Thousands of atheists, agnostics, freethinkers, humanists and others who don’t believe in God will flock to the National Mall in Washington this weekend for the 2016 Reason Rally, billed by organizers as the largest U.S. gathering of nonreligious people in history.
Saturday’s main event is free and will feature appearances by science educator Bill Nye, entertainer Penn Jillette, physicist Lawrence M. Krauss and Rep. Tulsi Gabbard (D-Hawaii), among others, as well as a performance by members of the legendary rap group Wu Tang Clan. The rally is bookended by advocacy meetings of secular organizations and lawmakers, which took place on Thursday and Friday, and a mini-convention on Sunday.

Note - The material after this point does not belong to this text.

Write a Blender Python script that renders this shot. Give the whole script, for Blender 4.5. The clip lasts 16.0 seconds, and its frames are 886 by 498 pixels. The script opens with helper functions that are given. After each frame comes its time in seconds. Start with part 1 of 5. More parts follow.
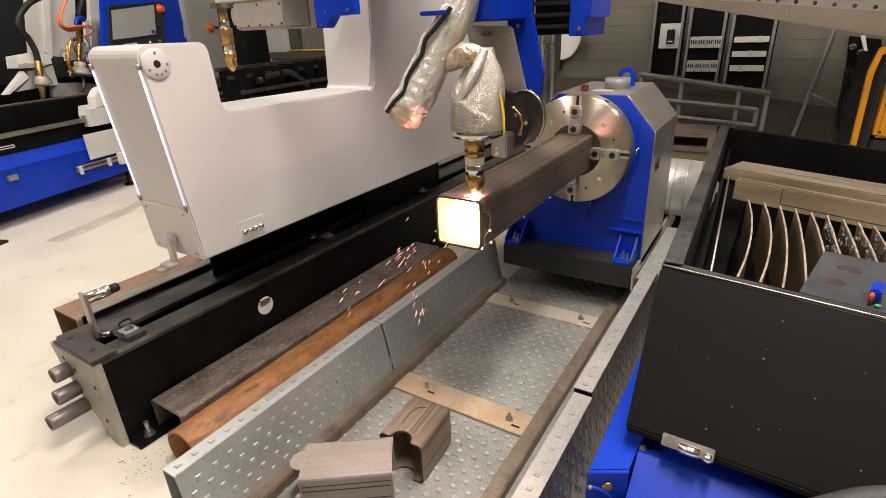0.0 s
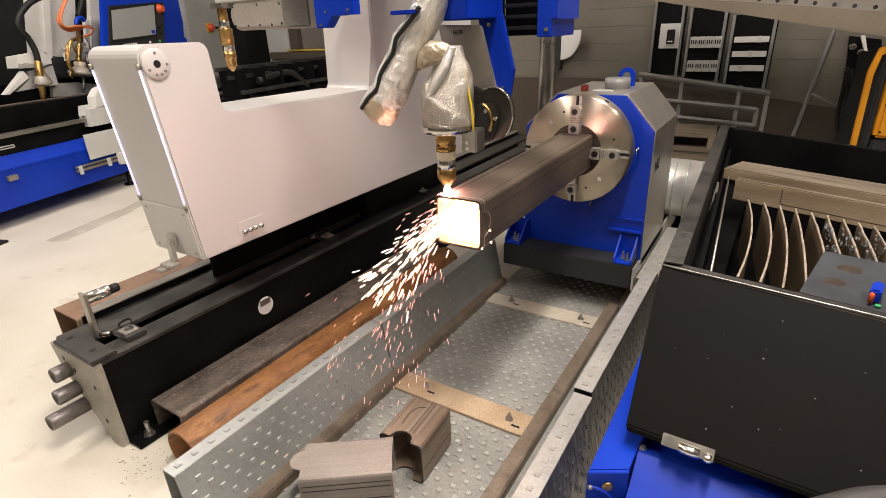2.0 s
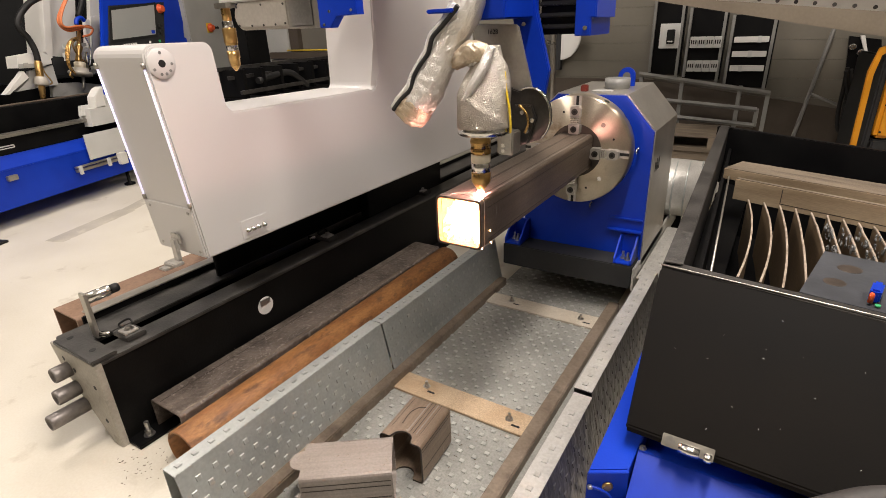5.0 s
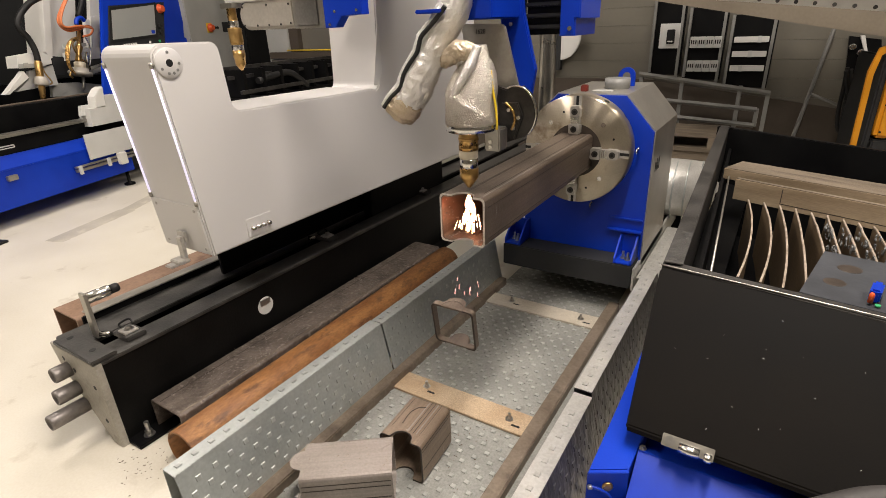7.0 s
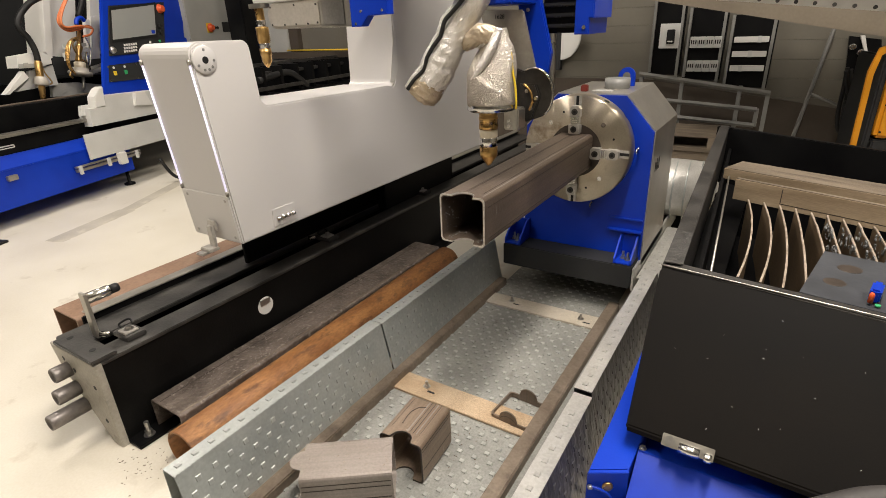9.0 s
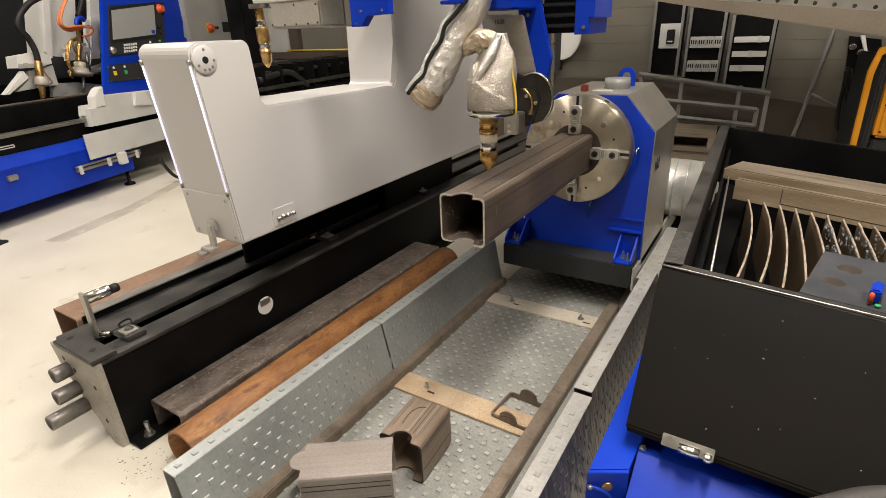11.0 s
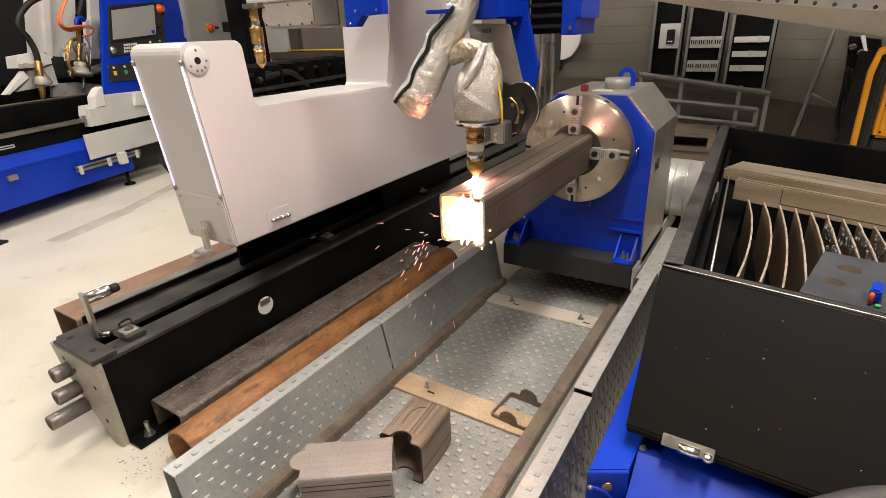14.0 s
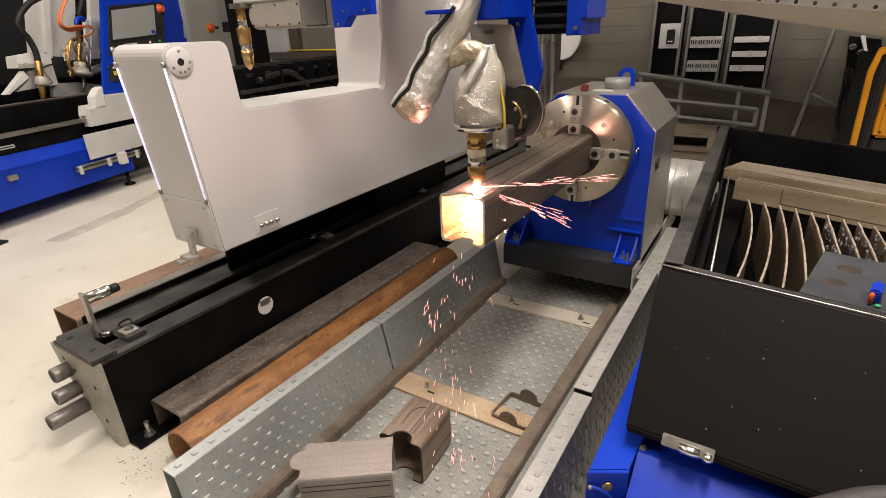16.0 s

Organizers said they expect around 30,000 people at the Lincoln Memorial on Saturday, where speakers will discuss the importance of keeping church and state separate, and of using reason and science — not supernatural religious beliefs — to guide politics and public policy. Issues of LGBT equality, climate change and reproductive rights — all frequently challenged on religious or anti-science grounds — also will be in the spotlight.
This year’s gathering follows up on the 2012 Reason Rally, which drew a crowd of around 10,000 people to Washington in an effort to show that nonbelievers — a growing and diverse group of religious “nones” — could present a unified front ahead of the 2012 election.
Four years later, amid another presidential campaign, the loud religious overtures that often saturate primary contests have passed. Donald Trump, a Presbyterian who apparently thinks people believe him when he claims to read the Bible more than anybody else, is the presumed Republican nominee. In November, he’ll face either Hillary Clinton, a Methodist who occasionally speaks about her faith, or Vermont Sen. Bernie Sanders, who is Jewish and has religious beliefs that are a little harder to pin down.
But the Reason Rally isn’t held just because the nation no longer faces the prospect of a president Ted Cruz or Ben Carson, both proud evangelical Christians who took borderline theocratic tones during the GOP primary campaign.
“That’s the reason we’re holding this in an election year,” Lyz Liddell, executive director of the Reason Rally Coalition, told CNN. “We want to see reason taking precedence over religious-driven ideology.”
That hope extends beyond the White House.
There are more than 500 members of Congress, and not a single one has publicly expressed that he or she doesn’t believe in God. Only one member — Rep. Kyrsten Sinema (D-Ariz.) — lists herself as religiously unaffiliated. More than 90 percent of Congress identifies as Christian.
Meanwhile, nearly one-quarter of Americans place themselves in the broad category of religious “nones” — those who are religiously unaffiliated or simply don’t believe in God.
Saturday’s Reason Rally will give nonbelievers an opportunity to celebrate their views and push back against the stigma that has kept them out of political life. Organizers said they also hope it will demonstrate to lawmakers that the secular community has become a powerful voting bloc that can no longer be ignored.